Staff reviews the National Museum of Toys and Miniatures in Kansas City

Staffers visit and review various exhibits at the National Museum of Toys and Miniatures in Kansas City

By Hannah Chern

In the miniatures section in The National Museum of Toys and miniatures, a historic room features intricate pieces of furniture.

Steven Curto and Ben Wieland

Dollhouse Exhibit

By Hannah Chern
One of the sections features various sizes of dollhouses that are built in different styles.

 

Checking out the multitude of dollhouses on display at the National Museum of Toys and Miniatures in Kansas City was definitely one of the highlights of our trip. The houses, crafted out of ornately painted wood, are incredible in both their magnitude and their painstaking attention to detail. Most of them are miniaturized models of pretty traditional American houses, featuring absurd amounts of detail; one featured a tiny shampoo container on a bathroom shelf that couldn’t have been more than a tenth of an inch wide, while another contained at least five or six kitchen knives askew on the tiny kitchen counter. A few houses take unique approaches to the genre. One, representing the Southwest section of the gallery, depicted a frontiersman’s house complete with chopped wood, a rustic campfire and a hatchet.
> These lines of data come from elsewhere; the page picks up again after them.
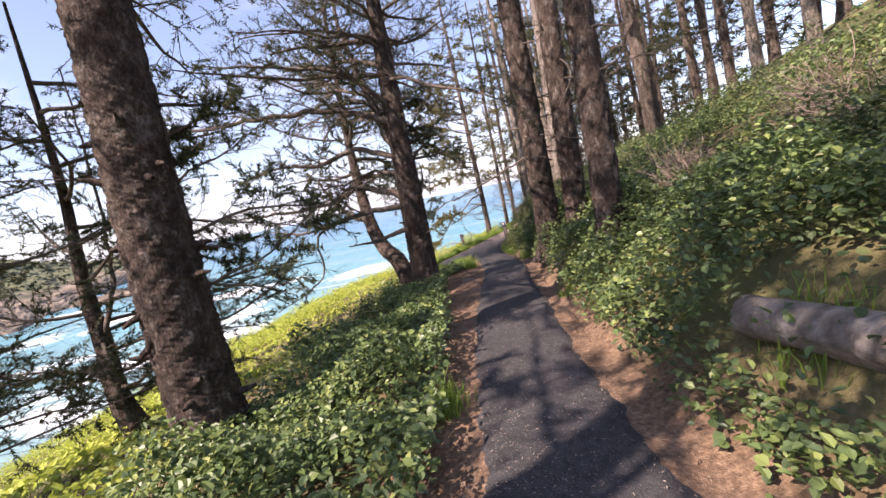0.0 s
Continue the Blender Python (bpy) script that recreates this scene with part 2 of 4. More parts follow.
h_ramp.color_ramp.elements[0].position, h_ramp.color_ramp.elements[0].color = 0.35, (0.085, 0.07, 0.058, 1)
h_ramp.color_ramp.elements[1].position, h_ramp.color_ramp.elements[1].color = 0.68, (0.30, 0.24, 0.18, 1)
h_link = hn.nodes["Principled BSDF"].inputs["Base Color"].links[0].from_socket
hn.links.new(h_co.outputs["Object"], h_sep.inputs[0])
hn.links.new(h_co.outputs["Object"], h_tex.inputs["Vector"])
hn.links.new(h_tex.outputs["Fac"], h_add.inputs[0])
hn.links.new(h_sep.outputs["Z"], h_add.inputs[2])
hn.links.new(h_add.outputs[0], h_rng.inputs["Value"])
hn.links.new(h_tex.outputs["Fac"], h_ramp.inputs[0])
hn.links.new(h_rng.outputs[0], h_mix.inputs[0])
hn.links.new(h_link, h_mix.inputs[1])
hn.links.new(h_ramp.outputs[0], h_mix.inputs[2])
hn.links.new(h_mix.outputs[0], hn.nodes["Principled BSDF"].inputs["Base Color"])
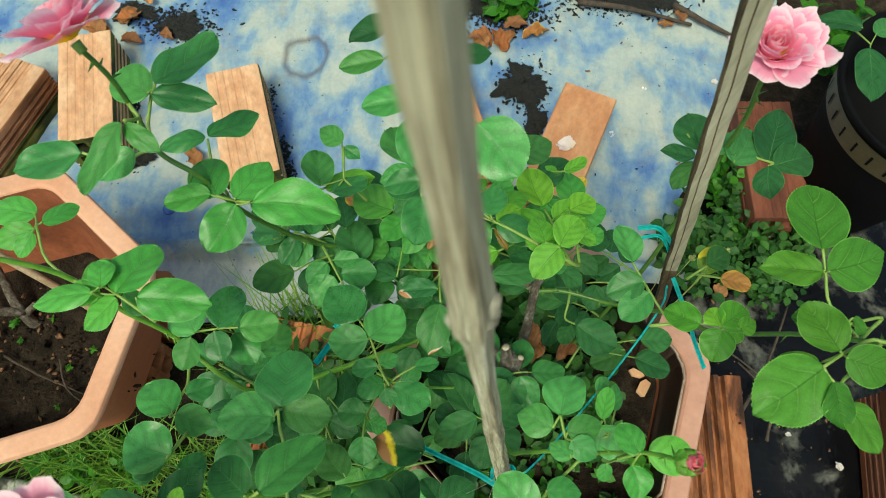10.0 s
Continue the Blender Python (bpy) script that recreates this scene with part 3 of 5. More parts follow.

The most memorable part of the dollhouses, though, was the miniature figurines that filled the meticulously designed rooms. Some of the dolls were fairly normal and realistic and completely unassuming. Other dolls, due to either their odd facial features, their strange composition or a combination of both, ranged from vaguely unsettling to horror-movie-level fear-inducing. One dollhouse featured figurines so viscerally intimidating that we struggled to look at it for continued periods of time. Creepy or not, the figures all had just as much attention paid to them as the houses themselves. While the dollhouses definitely had varying levels of attention paid to them, with some mass-produced by early toy companies and some hand-crafted by dedicated collectors and craftsmen, they were all impressive for various unique reasons. If you haven’t visited the museum before and checked out this display of various dollhouses we recommend making a trip.


Miniature Exhibit

The fine-scale miniatures were by far the most impressive things we observed at the museum. The painstaking attention to detail in even the most minuscule of figures was incredible. One depiction of an engineering classroom featured neat and detailed blueprints on a piece of graph paper no wider than a person’s thumb along with small protractors and rulers. Another exhibit showed off twenty or thirty intricately designed pots in the model of traditional African art. We were enraptured with two fine-scale miniature houses that were on exhibit which included the Port Townsend and the Twin Manors house. The attention to detail of these displays was exquisite and exceeded both of our expectations. The artists’ detail of the craftsmanship on the walls and ceilings throughout these houses was astounding and demanded the attention of the viewer. We were also very impressed with the complexity of some miniature designs in the exhibits such as intricate chairs and other pieces of furniture. Overall every aspect of this exhibit from minature houses to miniature clothes awed us and made our experience that much better.


General Toys Exhibit

By Hannah Chern
The toy section of the museum features antique toys that were popular back then.

 

The museum’s toy exhibit took us down memory lane in an effectively designed floor plan which took the visitor through toys that consumed the market during certain decades starting with the early 1900s. Although we did not live during certain periods, we were able to see how much each toy meant to the children of that specific decade through videos the museum displayed as well as stories of children who owned and cherished that particular toy. The variety of toys the museum has, including the toys from the early 2000s, not only shocked us but allowed us to revisit the iconic toys that consumed our childhoods such as Hot Wheels, American Girl Doll, Bratz and Furby.